Even in my early 20's - my prime time - my skinny weight was 145.

I want to drag my sister along on this ride - competition with my body type double :)

Faye has seen me balloon big time. I think the last time we sat around each other's kitchen table I was at my largest. It was head to toe blobbby. That was all beer and cheap food. I can't remember being able to afford beer back then, but I was h-u-g-e! It must have been beer.

I don't drink now - as soon as I stopped my weekly 8-pack about 5 years ago, I dropped about 15 pounds easy. Easier to get back :). I stopped eating  candy, ice cream, sugared pops - yay lost another 10.
hmm put back on 30.
The dreaded dentures ... that put me at my skinniest in forever. I loathed eating so much, I would stop as soon as I knew I could manage on what I forced down (mostly soup) and I stopped cleaning my plate. I went down below 160 and started making my husband nervous. Everyone was at me with "you don't eat enough". I was so proud :). I could use the loo without unzipping my jeans! The suckers just slid off. I was wearing size 10.
LMAO. 
I started eating candy at work.
One day I realized that my favourite pair of skinny jeans were now contouring odd shaped ripples. Poop. On to my comfortable jeans. And on and on and on until I had to go and buy a pair that fit. size 16
shit
My set-scene image is of pounding my head against a wall mumbling 'stupid-stupid-stupid'.
shit
Here I am menopausal and I took advantage of my state and gobbled through my last good weight ...
this time I didn't gain weight in the face (or maybe I do and have more neck wrinkles than I think - time will tell) - my arse is flat and huge and my thighs an odd shape indeed ... well most to the weight now sits in the GUNT
shit

I absolutely refuse to buy a size larger (even if it takes 2 of us to zip up my industrial strength jeans). So, I don't go out much. It is kind of embarassing when the bus driver lowers the hydraulic steps just so I can side-mount a leg. I don't know what to toss yet - my rooms are full of sizes 10, 12, 14, 16 ... so far I have been realistic and tossed the size 10 fantasy clothes. I have one ridiculous pair of size 18 stretchy cords that I bought at Frenchies (aka VV Boutique for you Faye) for 2 bucks. I have to walk the dog  and the size 16's don't allow for anything past a sausage-casing-shuffle. I wore these when painting the house so I don't relent and wear them where I could be seen - lol - they have paint all over them, and that I couldn't 'do' in public. I still have some pride.
sheesh.

I want to be a 12/14 - stable weight at 165-170, and I think I will go for healthy this time as well.

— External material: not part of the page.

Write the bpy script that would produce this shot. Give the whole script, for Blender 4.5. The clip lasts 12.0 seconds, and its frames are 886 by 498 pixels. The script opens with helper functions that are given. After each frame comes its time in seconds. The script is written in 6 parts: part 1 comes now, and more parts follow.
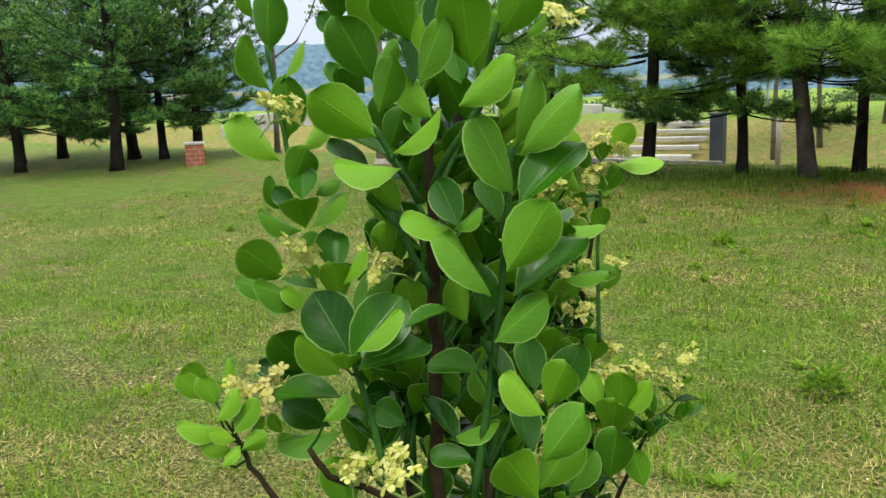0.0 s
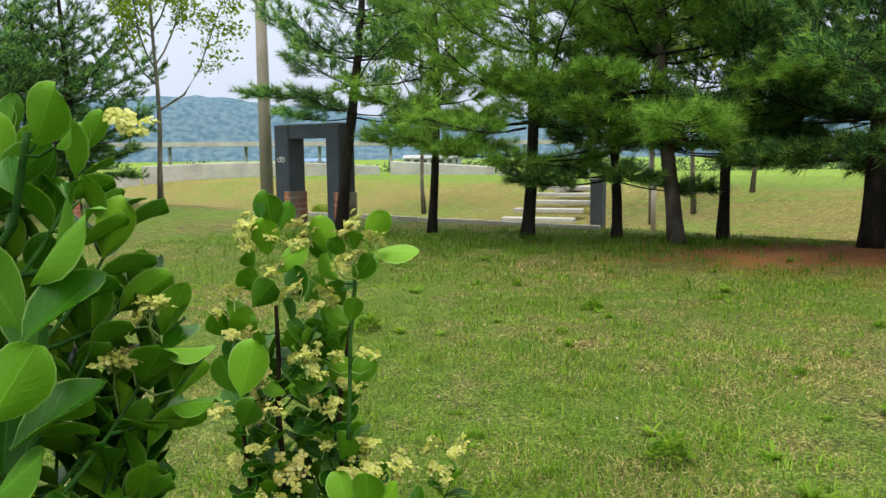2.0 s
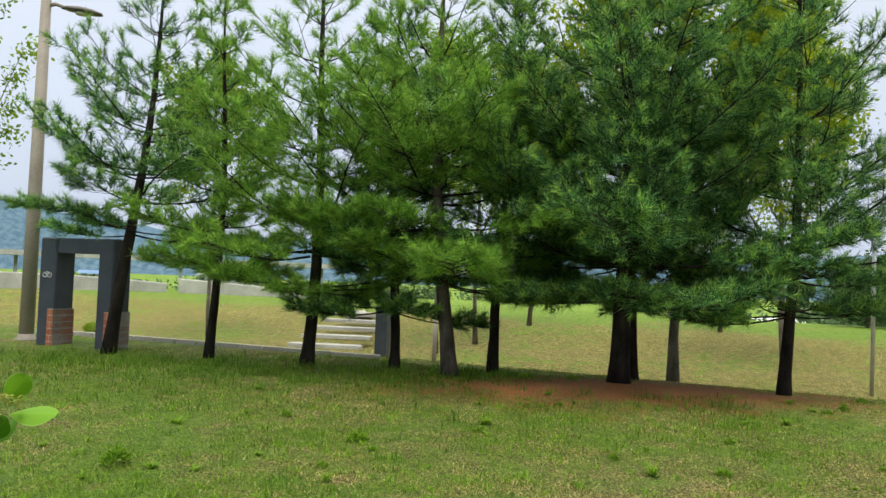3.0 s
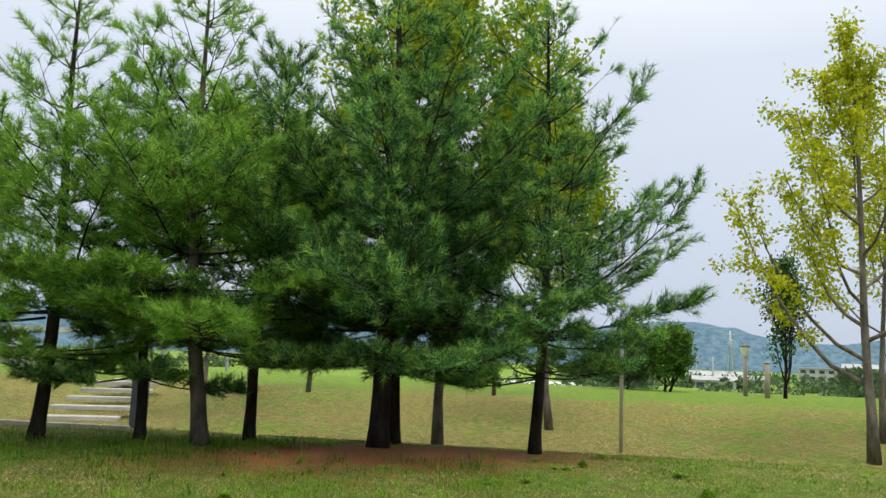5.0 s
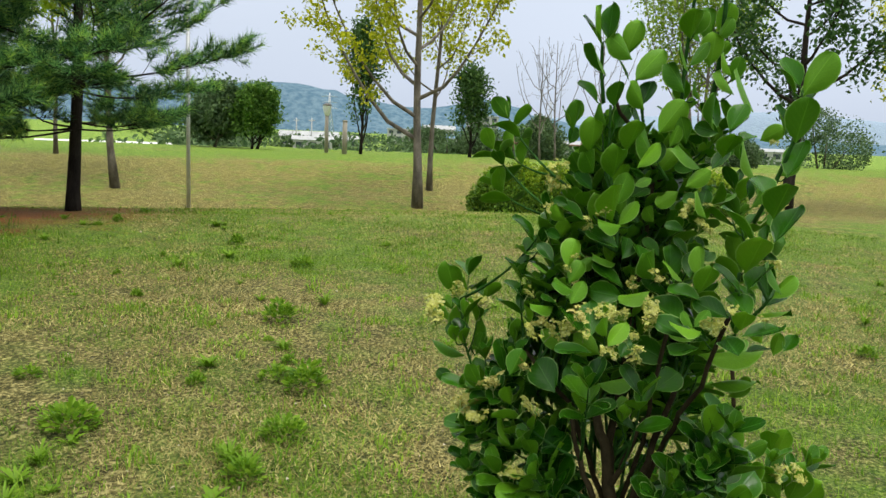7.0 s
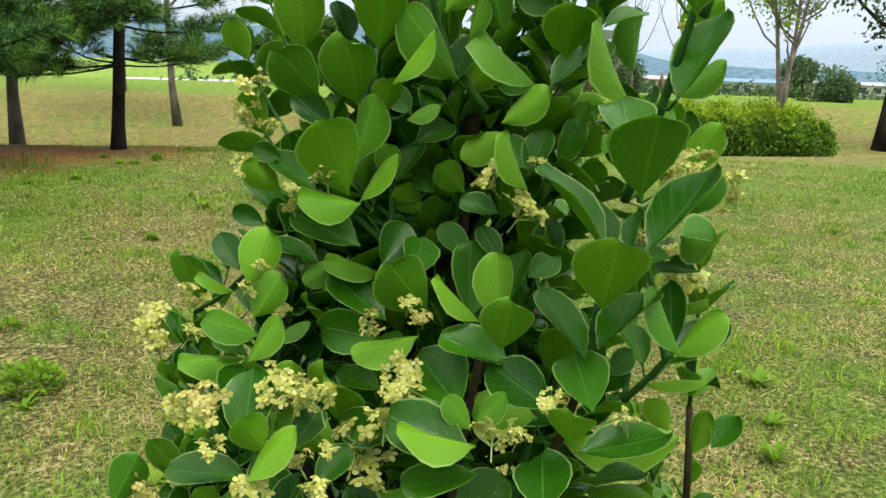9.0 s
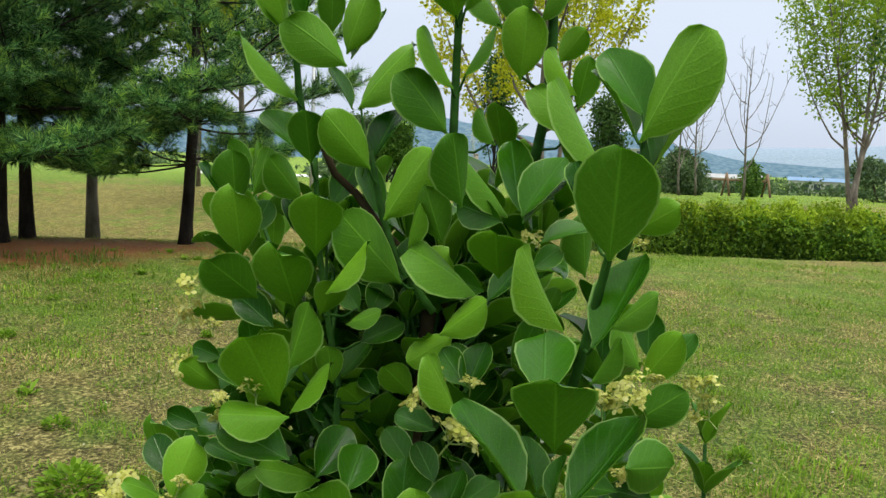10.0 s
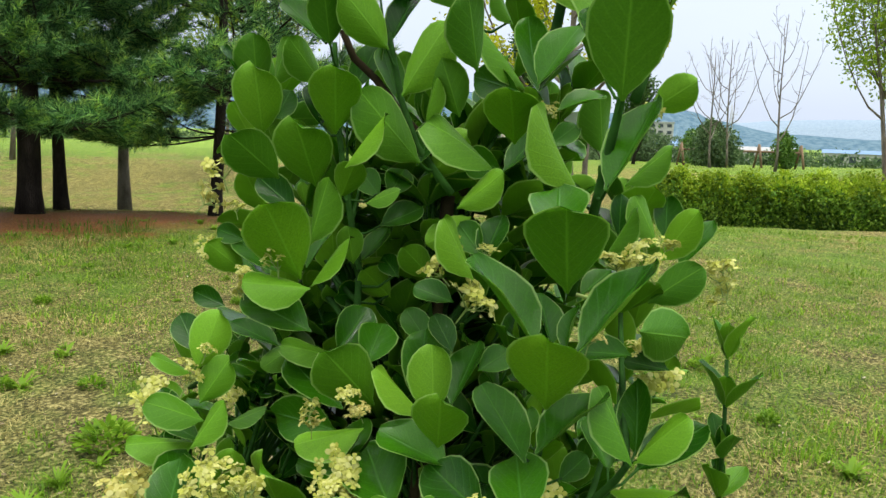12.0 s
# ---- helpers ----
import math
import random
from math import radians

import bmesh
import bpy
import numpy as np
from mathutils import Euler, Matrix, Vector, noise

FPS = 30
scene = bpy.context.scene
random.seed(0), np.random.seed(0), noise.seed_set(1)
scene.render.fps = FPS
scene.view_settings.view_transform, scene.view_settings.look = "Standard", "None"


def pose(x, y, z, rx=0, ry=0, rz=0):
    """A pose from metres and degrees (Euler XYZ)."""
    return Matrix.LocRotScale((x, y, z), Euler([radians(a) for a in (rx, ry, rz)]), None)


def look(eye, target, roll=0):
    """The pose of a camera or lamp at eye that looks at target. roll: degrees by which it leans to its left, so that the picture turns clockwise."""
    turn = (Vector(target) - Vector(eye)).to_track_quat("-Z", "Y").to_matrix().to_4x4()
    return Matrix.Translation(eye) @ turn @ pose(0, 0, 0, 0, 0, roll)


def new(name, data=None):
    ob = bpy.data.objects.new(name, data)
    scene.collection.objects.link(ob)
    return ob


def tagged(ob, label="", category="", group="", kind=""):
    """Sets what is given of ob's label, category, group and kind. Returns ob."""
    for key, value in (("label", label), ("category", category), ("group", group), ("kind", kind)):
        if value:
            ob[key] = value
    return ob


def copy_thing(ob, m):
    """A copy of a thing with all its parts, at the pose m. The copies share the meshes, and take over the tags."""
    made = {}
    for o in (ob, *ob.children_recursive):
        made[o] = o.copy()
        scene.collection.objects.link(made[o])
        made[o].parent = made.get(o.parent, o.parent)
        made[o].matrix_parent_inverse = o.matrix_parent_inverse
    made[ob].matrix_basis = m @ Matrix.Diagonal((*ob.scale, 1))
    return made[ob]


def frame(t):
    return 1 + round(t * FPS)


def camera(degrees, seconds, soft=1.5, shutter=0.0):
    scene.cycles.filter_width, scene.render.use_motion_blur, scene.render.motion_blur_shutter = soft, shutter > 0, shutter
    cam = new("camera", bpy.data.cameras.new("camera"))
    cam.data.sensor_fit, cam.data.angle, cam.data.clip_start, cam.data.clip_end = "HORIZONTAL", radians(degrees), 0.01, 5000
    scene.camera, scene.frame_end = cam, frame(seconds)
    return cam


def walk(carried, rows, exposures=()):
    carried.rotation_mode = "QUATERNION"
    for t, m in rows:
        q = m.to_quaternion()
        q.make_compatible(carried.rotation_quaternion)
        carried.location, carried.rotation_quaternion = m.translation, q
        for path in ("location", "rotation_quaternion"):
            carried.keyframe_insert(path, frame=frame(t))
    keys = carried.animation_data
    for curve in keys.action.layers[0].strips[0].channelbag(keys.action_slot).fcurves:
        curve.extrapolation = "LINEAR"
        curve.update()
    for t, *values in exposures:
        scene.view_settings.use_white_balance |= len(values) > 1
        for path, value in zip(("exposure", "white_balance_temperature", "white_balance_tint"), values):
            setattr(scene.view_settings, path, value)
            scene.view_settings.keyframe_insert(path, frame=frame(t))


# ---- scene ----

so here I go .................. again.

THIS TIME blah blah blah blah blah ... have to get there first.


is there no spell checker in here?

1 comment:

Belly Dancer said...

Geez Weez! I love you're writing!! LMFAO!!! I'm just not too impressed with the bloody graph! It looks like I need to lose more than I thought... I think we need to do our research elsewhere... Does Delta Burke have a site?